Julgar STF incompetente, mas entrar no mérito
Ao saber que seu voto será vencido, no que diz respeito à “incompetência do Supremo Tribunal Federal”, Fux não deixa de entrar no mérito do processo, ou seja, fazer ele próprio o julgamento da denúncia.
Ainda que haja abertura jurídica para tal e não seja uma ilegalidade, a postura é uma contradição em si: se o STF não deveria julgar, e o voto do ministro concluir que a Corte não pode fazer esse julgamento, ele tampouco deveria fazê-lo. Mas o faz.
Afirmar que houve e depois que não houve planos contínuos de crimes
Em momentos diversos de seu voto, Fux trouxe afirmações completamente opostas sobre o tempo que os réus planejaram cometer crimes.
Quando argumentou sobre a existência ou não de organização criminosa, Fux disse que não houve na denúncia descrição de “permanência e estabilidade” dos crimes cometidos:
“A denúncia não narrou em qualquer trecho que os réus pretendiam praticar delitos reiterados de modo permanente, como exige o tipo de organização criminosa. As alegações finais do Ministério Público tampouco descreveram a permanência e a estabilidade da organização criminosa para a prática de delitos indeterminados.”
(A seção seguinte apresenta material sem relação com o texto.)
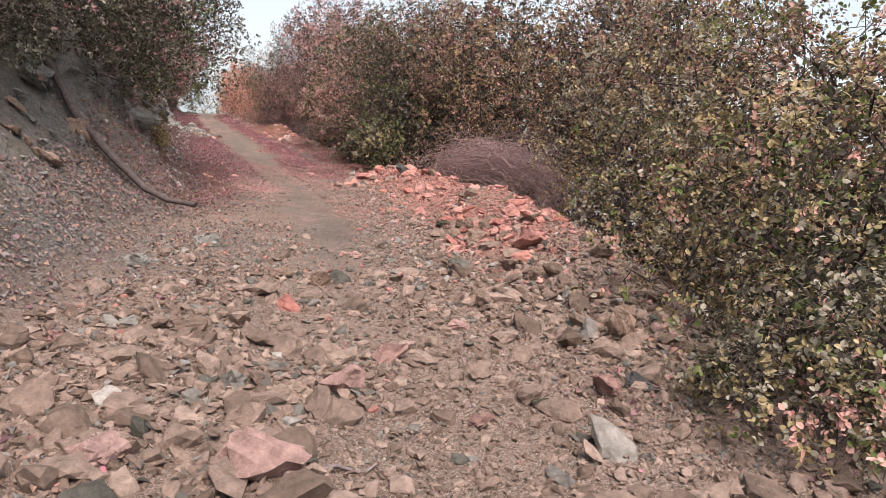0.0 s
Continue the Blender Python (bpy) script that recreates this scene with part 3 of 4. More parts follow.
def gravel():
    n = 54000
    y = RNG.uniform(0, 1, n) ** 1.7 * 46 + .6
    x = RNG.uniform(-1.6, 4.9, n)
    p = .34 * bed_amount(x, y) + 1.0 * rubble_amount(x, y) * (1 - .6 * smooth(16, 20, y)) + .05
    p = p * np.where(x > edge_x(y) + .2, .3, 1) * np.where(x < toe_x(y), .5, 1)
    keep = RNG.random(n) < p
    x, y = x[keep], y[keep]
    size = np.clip(RNG.lognormal(-3.6, .55, len(x)), .01, .11) * np.where(bed_amount(x, y) > .5, .42, 1)
    pick = stone_kind(x, y)
    pale = (bed_amount(x, y) > .5) & (RNG.random(len(x)) < .1)
    pick[pale] = 3
    plain = (bed_amount(x, y) > .5) & ~pale & (pick == 1)
    pick[plain] = 0
    # close-set chips over the rubble and the berm
    m = 42000
    cy = RNG.uniform(0, 1, m) ** 1.1 * 16 + .8
    cx = np.where(cy < 4, RNG.uniform(-1.2, 3.6, m), bed_x(cy) + RNG.uniform(.3, 3.0, m))
    ok = (cx < edge_x(cy) + .1) & (RNG.random(m) < np.clip(rubble_amount(cx, cy) + .15, 0, 1) * (1 - .7 * bed_amount(cx, cy)))
    cx, cy = cx[ok], cy[ok]
    x, y = np.concatenate([x, cx]), np.concatenate([y, cy])
    size = np.concatenate([size, np.clip(RNG.lognormal(-3.55, .4, len(cx)), .012, .07)])
    pick = np.concatenate([pick, stone_kind(cx, cy)])
    m = 30000
    cy = RNG.uniform(0, 1, m) ** 1.2 * 8 + .8
    cx = RNG.uniform(-1.2, 3.6, m)
    ok = (cx < edge_x(cy) + .1) & (cx > toe_x(cy) + .1) & (RNG.random(m) < .25 + .75 * smooth(.3, .6, vnoise(cx * 1.4, cy * 1.4, 113))) & (RNG.random(m) > bed_amount(cx, cy))
    cx, cy = cx[ok], cy[ok]
    x, y = np.concatenate([x, cx]), np.concatenate([y, cy])
    size = np.concatenate([size, np.clip(RNG.lognormal(-3.35, .4, len(cx)), .015, .08)])
    pick = np.concatenate([pick, stone_kind(cx, cy)])
    # flat pink flakes among the leaves of the verges
    m = 2600
    vy = RNG.uniform(15, 48, m)
    side = RNG.random(m) < .72
    vx = bed_x(vy) + np.where(side, RNG.uniform(.7, 2.6, m), -RNG.uniform(.7, 1.4, m))
    ok = (vx < edge_x(vy)) & (vnoise(vx * 1.3, vy * .9, 101) > .38)
    vx, vy = vx[ok], vy[ok]
    x, y = np.concatenate([x, vx]), np.concatenate([y, vy])
    size = np.concatenate([size, np.clip(RNG.lognormal(-3.0, .4, len(vx)), .025, .12)])
    pick = np.concatenate([pick, np.where(RNG.random(len(vx)) < .75, 1, 0)])
    me = stone_field("gravel", x, y, size, pick, STONE, shapes=CHIPS)
    tagged(new("gravel", me), "loose tan and pink gravel chips on the track", "gravel", kind="stuff")


gravel()


# ---------------------------------------------------------------- loose stones and rocks
PLAIN = HULLS[:9]


def broken(v, f, cuts, seed, rough=.03):
    """The same stone with chipped, uneven faces."""
    r = np.random.default_rng(seed)
    bm = bmesh.new()
    vs = [bm.verts.new(p) for p in v]
    for a in f:
        bm.faces.new([vs[i] for i in a])
    bmesh.ops.subdivide_edges(bm, edges=bm.edges, cuts=cuts, use_grid_fill=True)
    bmesh.ops.triangulate(bm, faces=bm.faces)
    bm.verts.index_update()
    out = np.array([w.co[:] for w in bm.verts])
    faces = np.array([[w.index for w in fa.verts] for fa in bm.faces])
    bm.free()
    return out + r.normal(0, rough, out.shape) * np.array([1, 1, .7]), faces


CRAGS = [broken(*HULLS[k], 2, 40 + k, .034) for k in range(18)]
HULLS = [broken(*h, 1, 60 + k, .022) for k, h in enumerate(HULLS)]
CRAG_MESH = {}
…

Mas, momentos antes, ao afirmar que os réus não teriam “praticado o delito”, somente “planejaram” praticar os crimes, Fux confirma que eles planejaram “durante vários meses”:
“Ainda que os agentes discutam durante vários meses se devem ou não praticar determinado delito, o caso cai no âmbito da reprovação moral e social. Mas não possibilita a atuação do Direito Penal. Se os agentes finalmente decidirem praticar atos e aqueles delitos planejados, responderão de acordo com sua respectiva autoria e participação.”
Garantismo para alguns réus, para outro não
O voto de Fux foi avaliado amplamente como sendo “garantista”, que significa assegurar o direito de ampla defesa e os direitos dos réus. Entretanto, para o advogado criminalista Antônio Carlos de Almeida Castro, Kakay, Fux “ficará vencido em um julgamento que garantiu todo o direito de defesa, e é nesta divergência que reside a beleza do direito”.
A contradição estaria que, em uma das alegações para defender os réus, Fux menciona o tempo ágil do processo, que não era benéfico para as defesas devido ao número grande de provas a serem analisadas e rebatidas. Kakay ressalta, contudo, que defender os réus é prezar pela agilidade, “pois existe nos autos um réu preso desde novembro“.
E que, inclusive, o réu preso General Braga Netto “poderia se insurgir contra qualquer demora”. Nesse sentido, Fux não atuaria como efetivamente um juiz garantista se pedisse o prolongamento do processo.
Segundo o advogado Kakay, ainda, Fux entrou em contradição a não apresentar “esta divergência” nos “diversos processos que já foram julgados” sobre os réus até o momento.